Zurück im Antigravschacht fragte ich Boulter nach dem Stand meiner Körperkopieprothese.

»Das Verfahren ist nach wie vor experimentell und weit davon entfernt, vom Rat der Aras eine medizinische Freigabe zu erhalten.«

»Aber sie lebt?«

»Sie?«

»Meine Körperkopieprothese.«

»Ich bezeichne die Klonware als es, solange es sich um einen Körper ohne Gehirn handelt. Aber ja, es lebt.

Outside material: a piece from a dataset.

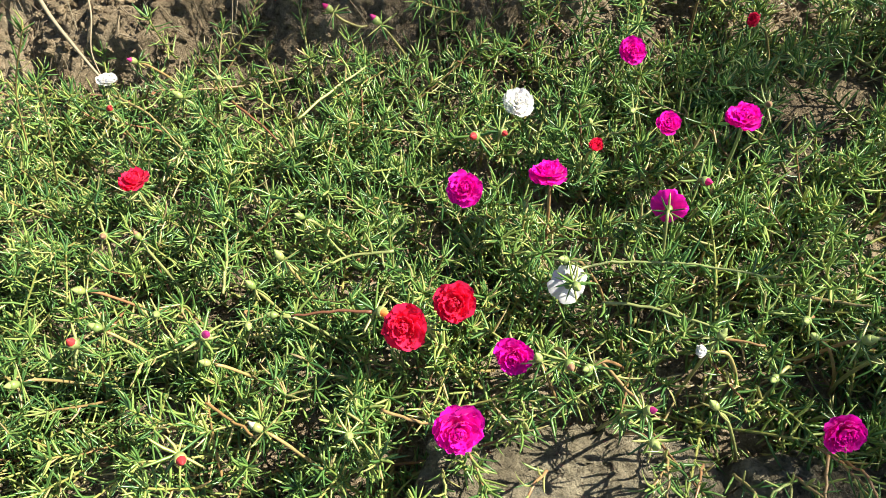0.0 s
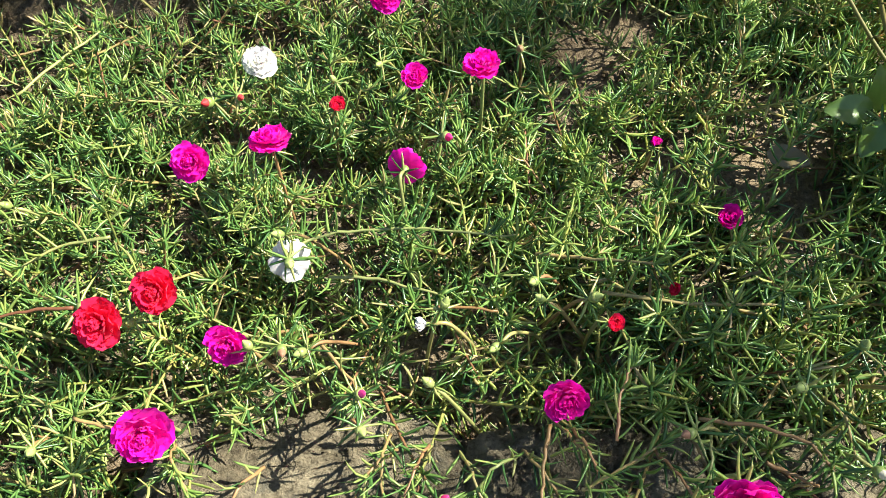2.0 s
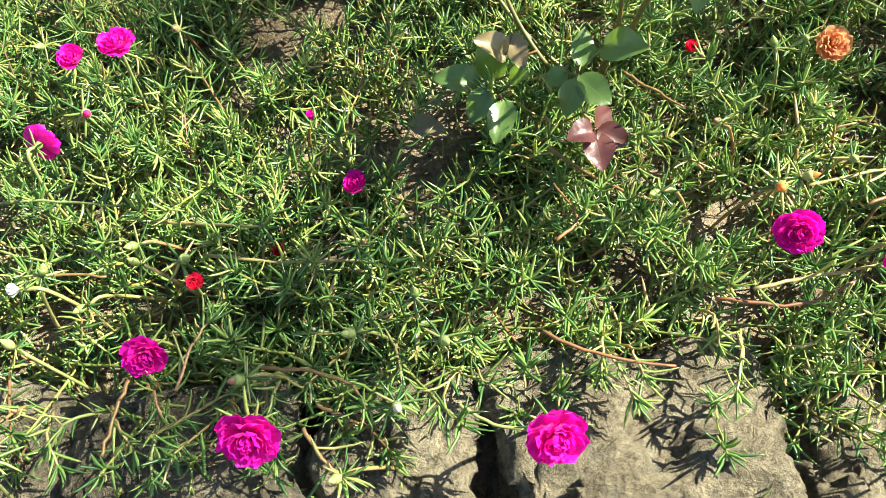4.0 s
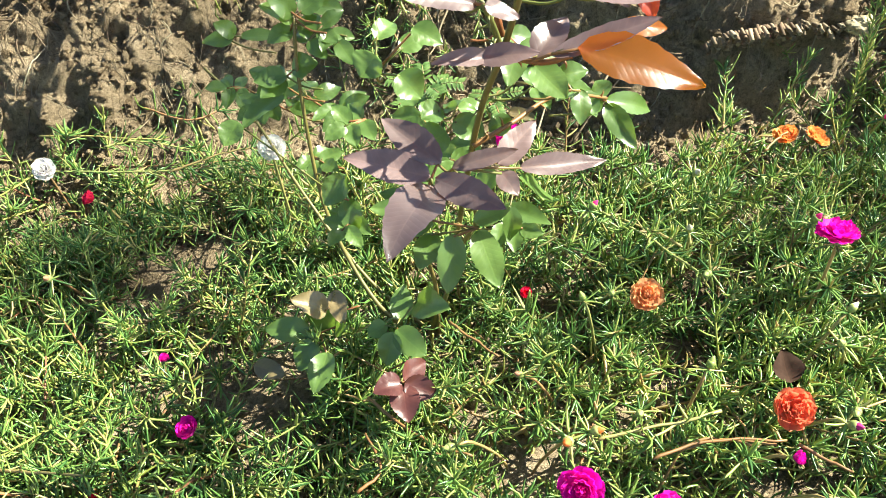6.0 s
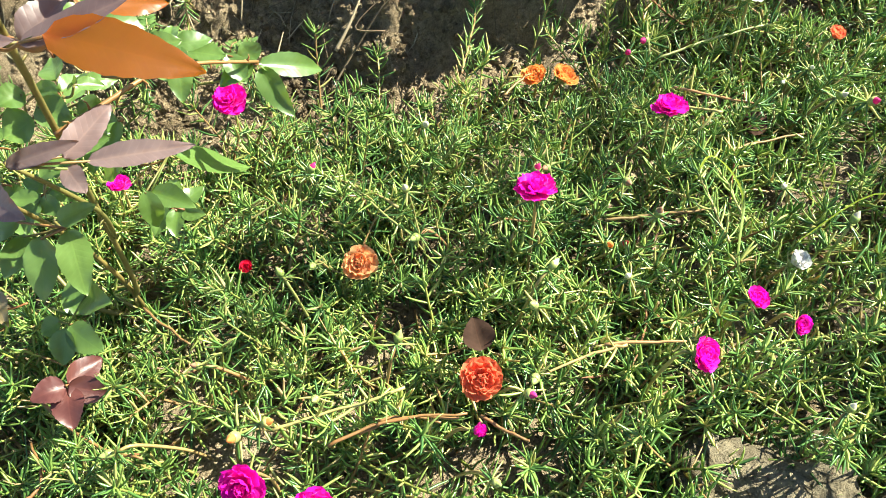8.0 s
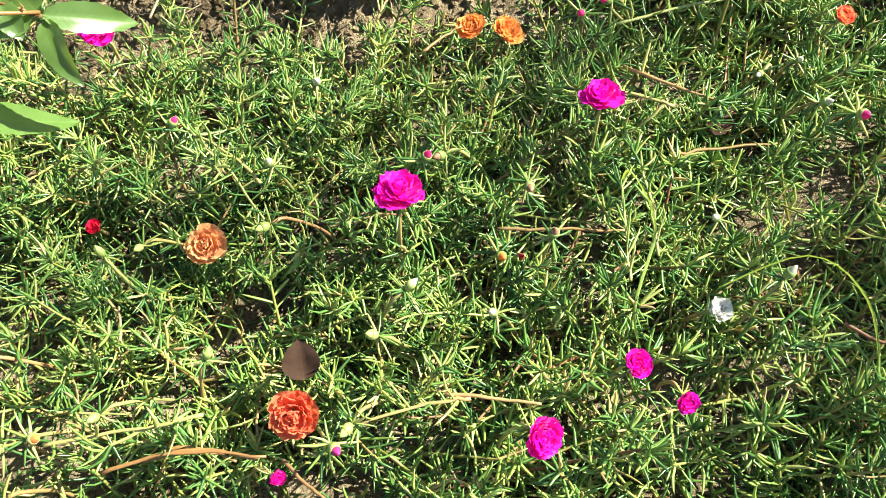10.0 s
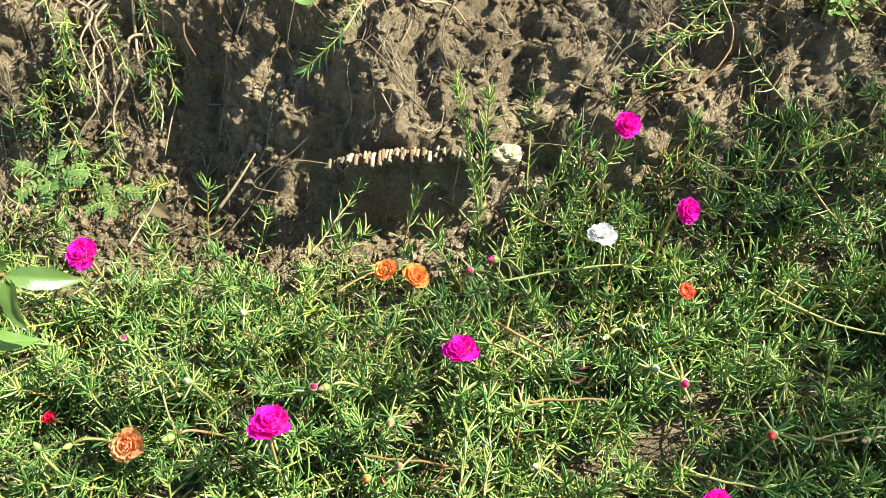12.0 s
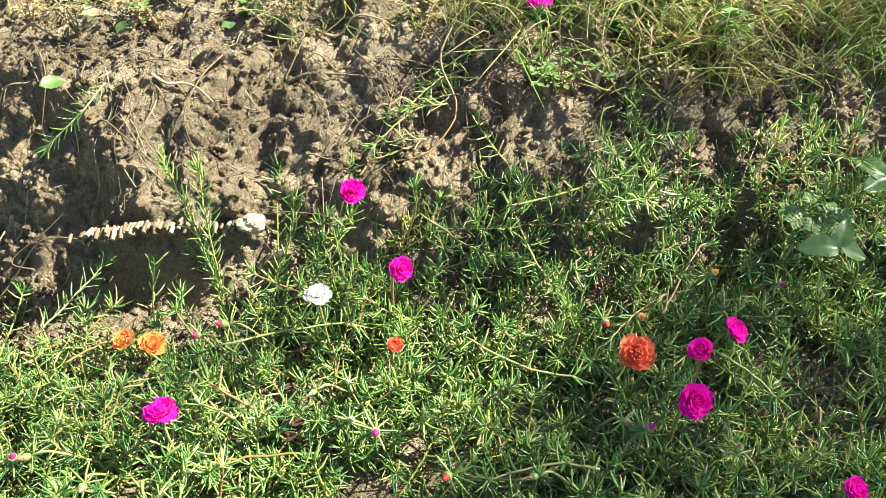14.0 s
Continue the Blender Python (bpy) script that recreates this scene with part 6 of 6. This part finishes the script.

Möchtest du ...«

»Nein«, unterbrach ich rasch. »Ich will sie nicht sehen.«

»Es.«

Ich lächelte.

Wir verließen den Schacht.

Der Chefmediker brachte mich zum Hauptausgang. »Ich hätte eine Bitte.«

»Ich werde mit weiteren finanziellen Mitteln zurückkommen«, kündigte ich an. »Extrem seltene Krankheiten wie die des Mädchens in Zukunft heilen zu können, scheint mir eine gute Investition. Gerade wenn die Welt dort draußen brennt.«

»Darum geht es mir nicht.«

»Sondern?«

»Wir arbeiten bereits eine lange Zeit zusammen. Ich würde dich gerne endlich mit Namen ansprechen.«

Ich zögerte und spürte einen winzigen, einzelnen Schweißtropfen im Nacken. »Asherman Kant«, sagte ich schließlich. »Ich bin Kunsthändler.«

Boulter sah mich an. »Danke.«

Ich verließ die Klinik und damit den durch den Schirm geschützten Bereich. Die Sonne stach. Meine Augen tränten. Es wummerte in den Ohren. Ein Insekt flog mir gegen den Arm, es fühlte sich an wie ein Faustschlag.

Obwohl Lepsos ach so glitzernde und pulsierende Hauptstadt Orbana leiser und dunkler geworden war, schrie sie mich an.